尽管他官做得很大,但平生志趣在读书作文赋诗研究学问上。他也极爱藏书,搜罗极富,他的书屋称为“池北书库”,时人称他藏书“与曝书亭称盛一时”。对此,他自己一点也不讳言,他自称有“嗜书之癖”,曾说过“予游宦三十年,不能以籝金遗子孙,惟嗜书之癖,老而不衰。每闻士大夫家有一秘本,辄借抄其副”。在书摊上遇到好书,往往不惜典衣买回来。他很自负地说:“古称书淫、书癖,未知视予如何?”他在京城里的时候,得到官俸,大多用来购书。有位读书人想去拜谒王士祯,但去了几次也见不到他,就把此事告诉王的老朋友徐乾学。徐告诉这位读书人:“每月十五这一天,你到慈仁寺书摊上去等他,必定能见到他。”后来这个人果然在那里见到了王士祯。著名的剧作家、《桃花扇》的作者孔尚任为此写过一首诗《燕台杂兴》:“弹铗归来抱膝吟,侯门今似海门深。御车扫径皆多事,只向慈恩寺里寻。”孔尚任在诗的注解里说:“王渔洋龙门高俊,人不易见,于慈仁庙市购书,乃得一瞻颜色。”康熙乙巳(1665年),王士祯从扬州离任时,随身所带惟图书数十箧而已。后来从北京辞官回山东老家时,“柴车载书以行”,当时曾请宫廷名画家禹之鼎绘《载书图》以记其事,传为佳话。据说此图传入翁方纲手中,被视为瑰宝。
假如购书纯为藏书,那便没有什么意思。王士祯聚书之余,更喜欢读书,所以他对宋元版图书喜爱的同时,并不轻视明版和当世刻本。每收到一本,他必定仔细阅读加以点校,并且写上题跋,这些题跋写得非常精彩。由于他见多识广,识鉴精到,所以他的许多题跋被后来的《四库全书总目》所征引。据说由于王士祯地位高又善鉴别版本,当时的一些书贾要抬高书价,必定对外声称此书经过王渔洋鉴赏。

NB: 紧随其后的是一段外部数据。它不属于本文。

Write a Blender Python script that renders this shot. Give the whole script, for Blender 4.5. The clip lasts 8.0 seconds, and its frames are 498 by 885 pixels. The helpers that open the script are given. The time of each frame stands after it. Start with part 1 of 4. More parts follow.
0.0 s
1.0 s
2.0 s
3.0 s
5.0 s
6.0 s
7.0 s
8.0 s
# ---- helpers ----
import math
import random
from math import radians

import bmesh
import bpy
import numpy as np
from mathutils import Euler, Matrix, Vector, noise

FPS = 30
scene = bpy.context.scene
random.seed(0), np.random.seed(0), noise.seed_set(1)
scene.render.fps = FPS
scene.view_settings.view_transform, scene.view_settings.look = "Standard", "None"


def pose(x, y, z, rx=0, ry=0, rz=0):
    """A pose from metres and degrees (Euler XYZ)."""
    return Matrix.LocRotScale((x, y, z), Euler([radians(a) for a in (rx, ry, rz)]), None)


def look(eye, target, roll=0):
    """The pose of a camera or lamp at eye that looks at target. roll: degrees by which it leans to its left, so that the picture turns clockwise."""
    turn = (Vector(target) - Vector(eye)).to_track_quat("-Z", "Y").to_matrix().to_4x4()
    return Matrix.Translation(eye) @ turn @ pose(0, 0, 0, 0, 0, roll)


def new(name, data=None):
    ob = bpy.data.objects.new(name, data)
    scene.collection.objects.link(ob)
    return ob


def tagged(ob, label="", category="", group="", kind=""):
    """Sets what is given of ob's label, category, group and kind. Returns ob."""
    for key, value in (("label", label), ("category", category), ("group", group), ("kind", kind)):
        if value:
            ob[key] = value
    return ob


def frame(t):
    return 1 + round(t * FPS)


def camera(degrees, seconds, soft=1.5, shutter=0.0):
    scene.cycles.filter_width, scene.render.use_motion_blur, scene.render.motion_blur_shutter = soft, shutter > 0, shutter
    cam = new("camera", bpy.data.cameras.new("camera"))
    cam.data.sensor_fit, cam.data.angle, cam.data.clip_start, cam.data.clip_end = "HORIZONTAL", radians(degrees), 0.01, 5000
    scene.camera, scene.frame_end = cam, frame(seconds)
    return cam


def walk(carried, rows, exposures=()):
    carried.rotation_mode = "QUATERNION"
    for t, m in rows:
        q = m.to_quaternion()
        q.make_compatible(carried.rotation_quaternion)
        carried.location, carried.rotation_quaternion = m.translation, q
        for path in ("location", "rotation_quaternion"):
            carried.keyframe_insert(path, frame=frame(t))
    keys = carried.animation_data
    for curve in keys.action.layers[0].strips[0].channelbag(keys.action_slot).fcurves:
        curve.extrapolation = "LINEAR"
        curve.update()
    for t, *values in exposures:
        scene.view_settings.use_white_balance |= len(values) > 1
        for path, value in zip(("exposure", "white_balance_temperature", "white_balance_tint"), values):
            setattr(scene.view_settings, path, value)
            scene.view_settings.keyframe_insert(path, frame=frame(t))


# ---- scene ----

王士祯地位很高,但他为人倒颇旷达随和,尤其喜欢提携别人,相传蒲松龄文名著于当时,但却屡试不中,只得在家乡做塾师。王士祯闻其名,很欣赏他,曾三次登门拜访蒲松龄。无奈蒲松龄为人耿介不肯与达官贵人交往,所以王士祯吃了三次闭门羹。以一位具有“部长级”身分的高官三次拜访一位穷书生,他的气度可见一斑。后来他听说蒲松龄写成《聊斋志异》,“欲以三千金售其稿,代刊之”。但蒲松龄不同意,王士祯托人几次同蒲商量,蒲松龄鉴于王士祯的诚意,就让人把书稿送去请王看,王士祯一夜之间便读完,并略加评语,仍由原人带回,这也可算是高官与布衣之间交往的一段佳话,联系他们的纽带仍然是书。
王士祯的学问和诗名使康熙皇帝对他很看重,据史载,他曾经被召到康熙帝面前试才,虽然考试时表现并不出色,但康熙对他仍然怀有敬意,赐他“带经堂”三字匾额和一副楹联。“带经”是取《汉书·兒宽传》“带经而锄”之意。兒宽是汉武帝时人,曾受业孔安国。因家贫曾经“带经而锄,休息辄诵读”。康熙赐“带经堂”,便是褒奖王士祯读书勤奋的意思。王士祯身历顺、康两朝,可谓“身经二世太平日,眼见四朝全盛事”。他死后还享有殊荣,据说乾隆皇帝与著名诗人沈德潜论诗,谈到王士祯时大加赞赏,赞他“绩学工诗,在本朝诸家中,流派较正,宜示褒,为稽古者劝”,便追谥他为“文简”。当然,由于王士祯的地位以及与皇帝的关系,他的诗多点缀太平之作,成就其实也有限。